Lastly, it helps them string out a coordinated action in order to successfully repeat what you did.
This can be a game of throwing things like toys into a box.
When the child rushes and throws in more than one toy, make them understand that this isn’t the game’s mechanics by asking him to hold on and wait.
Or you can do a singing game and have your child shout “Oh!” or “Hey!” at the appropriate time. This helps them with short-term memory manipulation and auditory retention.
4. Drawing and coloring activities
Toddlers are more active physically and they develop motor and speech skills at the same time.
Drawing and coloring allows them to sit down and concentrate on the task at hand.
There are a lot of drawing and coloring worksheets for toddlers available that you can do with your children as playtime activities.
And when you do these things together, your child learns how control their impulses and develop fine-muscle control.
5. Singing plus choreography
Singing songs helps develop your child’s working memory and speech by requiring him to remember the lyrics and coordinate his movements with the song.
Songs like “Head, Shoulders, Knees and Toes” or “The Hokey Pokey” introduces new words and meanings.
And aside from improving his executive function skills, your child will enjoy doing these things, especially when you join in on the fun.
Puzzles develop several executive functioning attributes like working memory, cognitive flexibility, impulse control and attention.
Putting a puzzle together needs focus, and the cognitive ability to identify the pieces and connect them.
When your child plays this game, he also gets trained into recognizing that some pieces don’t connect with the ones already put in.

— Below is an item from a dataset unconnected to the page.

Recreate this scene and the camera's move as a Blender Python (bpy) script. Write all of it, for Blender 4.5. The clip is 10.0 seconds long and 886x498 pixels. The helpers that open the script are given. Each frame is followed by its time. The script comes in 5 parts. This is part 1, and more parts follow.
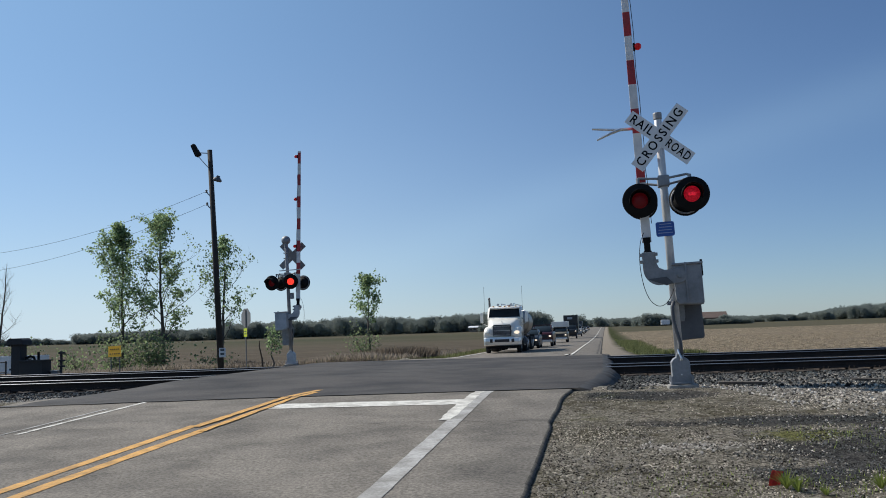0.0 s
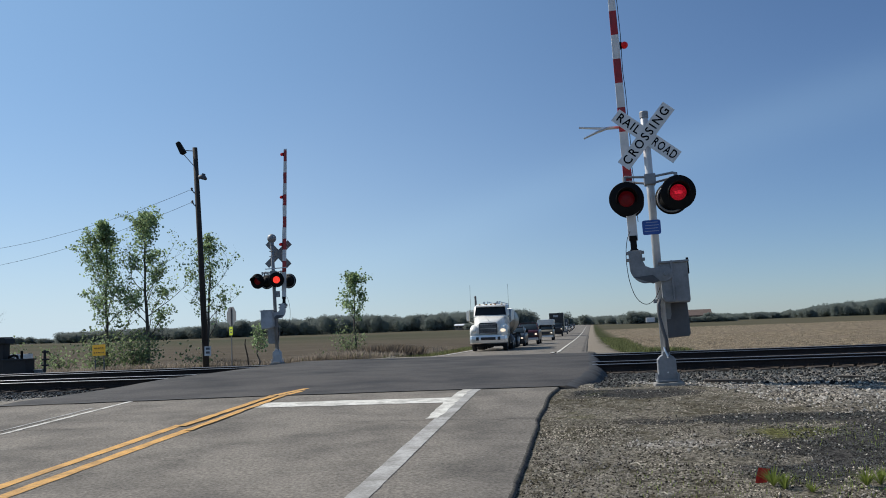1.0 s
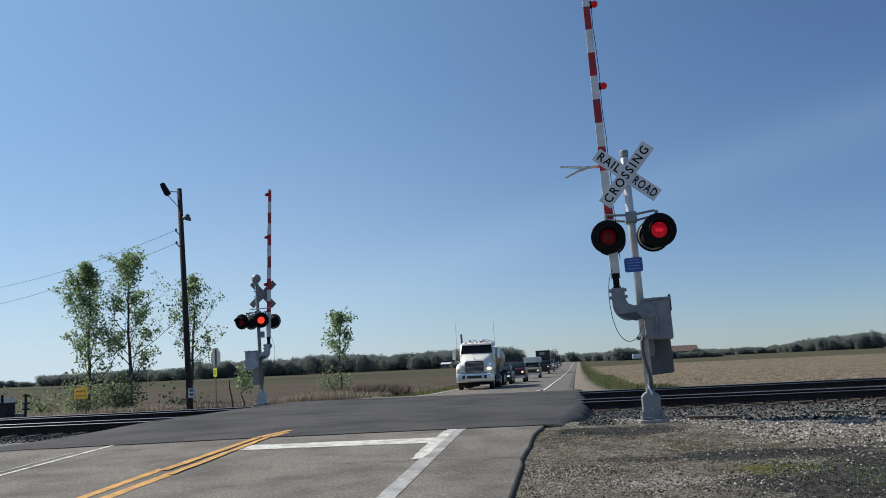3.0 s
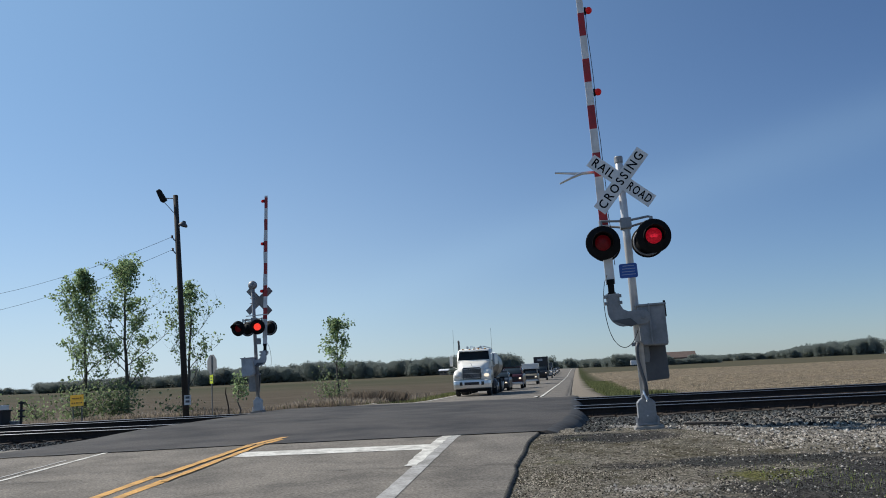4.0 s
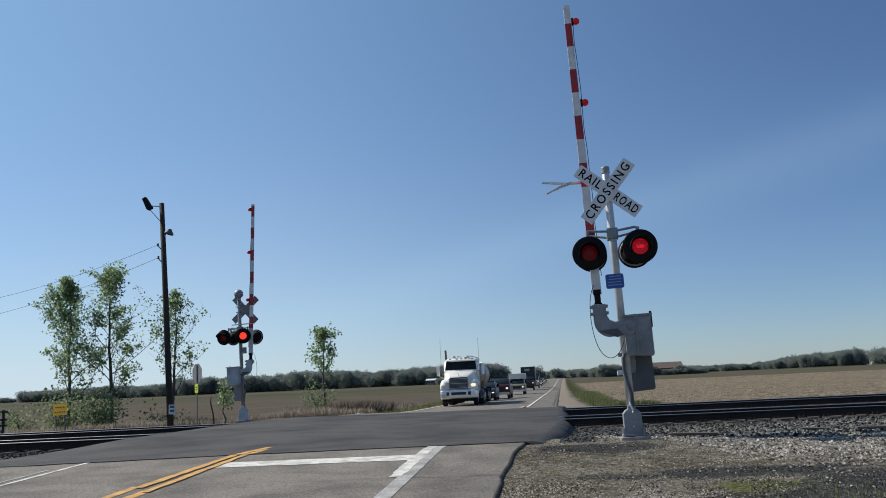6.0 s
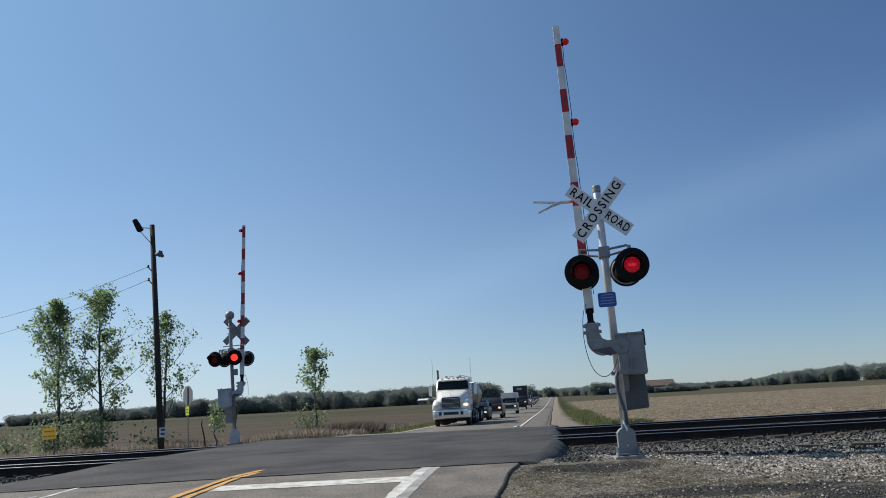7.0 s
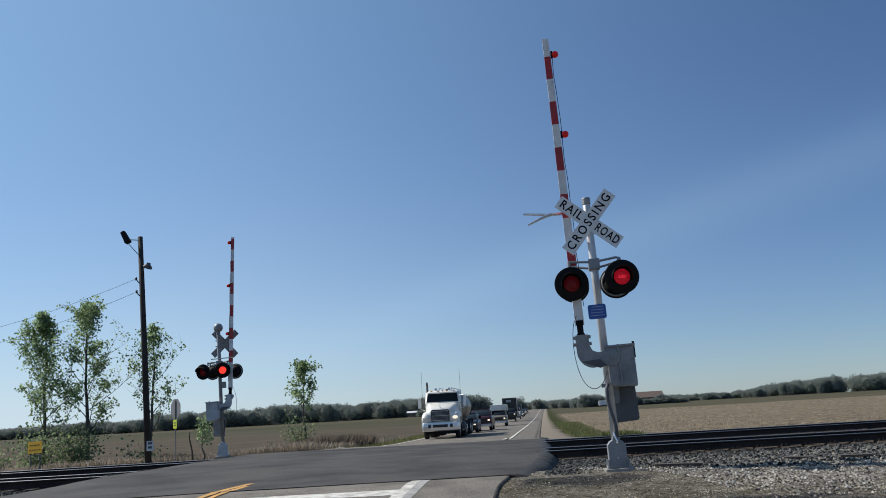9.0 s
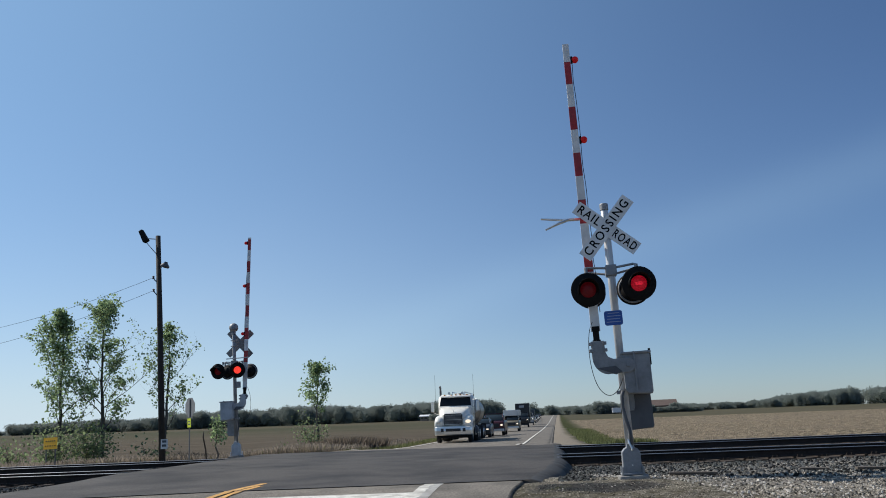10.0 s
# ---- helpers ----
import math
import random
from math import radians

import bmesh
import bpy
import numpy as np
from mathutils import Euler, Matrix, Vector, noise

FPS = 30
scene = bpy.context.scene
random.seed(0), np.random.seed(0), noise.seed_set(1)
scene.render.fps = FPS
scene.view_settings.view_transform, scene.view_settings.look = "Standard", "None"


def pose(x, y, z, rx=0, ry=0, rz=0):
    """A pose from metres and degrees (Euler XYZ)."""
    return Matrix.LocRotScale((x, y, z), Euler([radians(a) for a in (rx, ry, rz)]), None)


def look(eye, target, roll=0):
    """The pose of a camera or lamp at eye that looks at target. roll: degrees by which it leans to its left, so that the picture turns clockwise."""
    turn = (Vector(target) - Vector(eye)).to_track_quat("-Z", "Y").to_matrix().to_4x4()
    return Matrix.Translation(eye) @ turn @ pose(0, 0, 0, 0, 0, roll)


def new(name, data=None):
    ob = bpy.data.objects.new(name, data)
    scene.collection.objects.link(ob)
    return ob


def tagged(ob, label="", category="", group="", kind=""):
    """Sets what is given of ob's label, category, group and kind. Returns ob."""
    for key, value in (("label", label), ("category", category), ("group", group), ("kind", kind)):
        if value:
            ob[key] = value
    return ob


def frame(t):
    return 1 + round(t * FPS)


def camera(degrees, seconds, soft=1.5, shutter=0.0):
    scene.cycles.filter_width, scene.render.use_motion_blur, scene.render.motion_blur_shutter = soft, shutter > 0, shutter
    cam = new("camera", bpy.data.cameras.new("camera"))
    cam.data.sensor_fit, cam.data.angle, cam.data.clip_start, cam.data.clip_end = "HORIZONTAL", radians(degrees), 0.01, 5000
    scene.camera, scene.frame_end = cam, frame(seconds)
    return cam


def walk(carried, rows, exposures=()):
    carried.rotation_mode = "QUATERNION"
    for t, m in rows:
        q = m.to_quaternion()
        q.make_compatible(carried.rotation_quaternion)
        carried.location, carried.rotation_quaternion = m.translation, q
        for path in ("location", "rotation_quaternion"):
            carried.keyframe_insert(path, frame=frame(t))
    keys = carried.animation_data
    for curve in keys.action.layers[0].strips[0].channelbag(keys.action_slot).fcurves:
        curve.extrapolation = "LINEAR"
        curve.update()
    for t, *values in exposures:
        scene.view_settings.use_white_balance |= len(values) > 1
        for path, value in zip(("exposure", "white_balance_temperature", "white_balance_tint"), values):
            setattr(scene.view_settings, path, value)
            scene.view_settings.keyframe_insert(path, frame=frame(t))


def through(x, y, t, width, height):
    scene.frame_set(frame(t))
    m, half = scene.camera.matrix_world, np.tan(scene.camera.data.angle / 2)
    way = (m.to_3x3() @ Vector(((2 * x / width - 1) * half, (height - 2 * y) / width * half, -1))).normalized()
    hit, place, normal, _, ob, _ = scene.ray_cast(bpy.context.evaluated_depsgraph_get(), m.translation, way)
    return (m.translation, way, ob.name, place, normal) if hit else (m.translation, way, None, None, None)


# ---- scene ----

When they acknowledge this, they can go and try different ones, which improves their cognitive flexibility.
7. Animated films
Children in preschool and kindergarten have accelerated cognitive skill development.
It is in this stage of their lives that they are very curious and ask a lot of questions.
One way to support this is by watching animated movies with your child. It is a source of new topics that you can discuss together.
Answering questions like “Do you remember what happened after __?” requires your child to pay attention to the movie, remember details and place these details on a timeline.
This also develops your child’s working memory.
Stories helps kids learn how to listen, remember and retell details.
Telling a story can involve a number of things like books, a movie, or a trip outside the house.
The main thing is that you expose the kids to storytelling. After telling them the story, ask them to draw something that reminds them of another story or to play the role of a character in your story.
They can even tell the story to their friends, too.
9. Science at home
Doing experiments is one of the best ways to improve executive functioning and to teach them about how the world works.
Experiments help them develop skills in analysis, cognition and memory by making them identify the tools and objectives of the experiment, making them predict results and having them remember the steps so they can repeat the experiment independently.
Executive functioning enables us to concentrate, strategize and organize our behavior and responses.
They are the bases for creative thinking, innovation, learning and development. They are learned and not inherent.
This is why it is important for parents to nurture your child with activities that help develop these brain functions.
The earlier you can do executive functioning disorder training for your child, the better. And the more enjoyable these activities are, the better they learn and develop their skills.